Although Hackman discouraged the wunderkind lenser of such indie fare as “Bottle Rocket” and “Rushmore” from tailoring the lead for him, Anderson went ahead and did it anyway. The result is the usual Hackman mastery of character woven into an offbeat story that has drawn kudos from several critics.

Hackman plays the estranged patriarch of a family of geniuses who decides he wants to atone for his myriad missteps and make peace with his wife and children.

“The fact that he desperately wants to get back to his family is a basic instinct that we all have,” says Hackman in explaining what attracted him to the part. “It’s the realization that family is the most important thing, especially when we get older. You recognize your mortality and you want to make amends.
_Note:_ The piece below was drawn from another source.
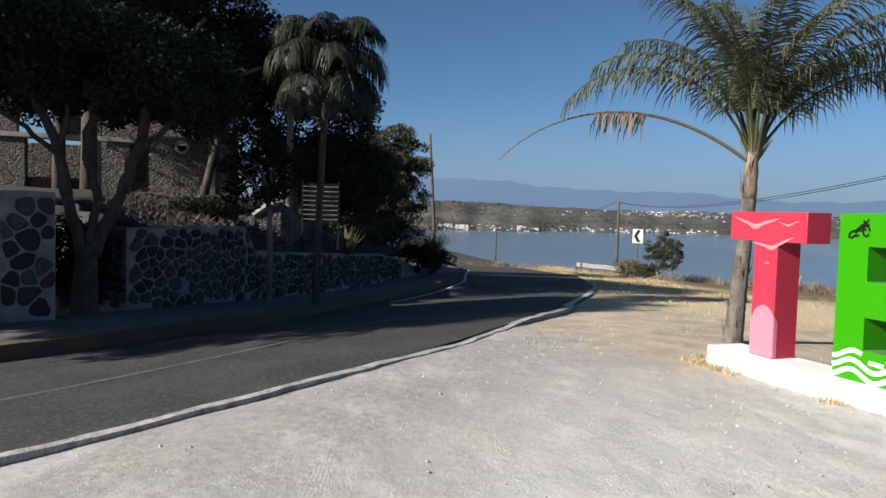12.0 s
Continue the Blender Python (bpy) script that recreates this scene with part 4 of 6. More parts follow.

“I’ve had some similar situations in my life, after getting divorced. This became somewhat of a reflection of the things that happened to me.”

Even though the finished script Anderson sent him was faithful to the ideas and issues they discussed in their first meeting, the project almost didn’t happen for Hackman. He was busy shooting David Mamet’s “The Heist” and felt he couldn’t make a decision at that time, so he urged Anderson to find somebody else.

Like he did after their first meeting, the director refused to heed that request, finally landing Hackman.

“The process of making this film was fairly smooth and without any real pain,” Hackman says. “With a lot of projects, you try to make them work because they’re not written well. For a variety of reasons, they seem to resist you. This seemed to work from the beginning.”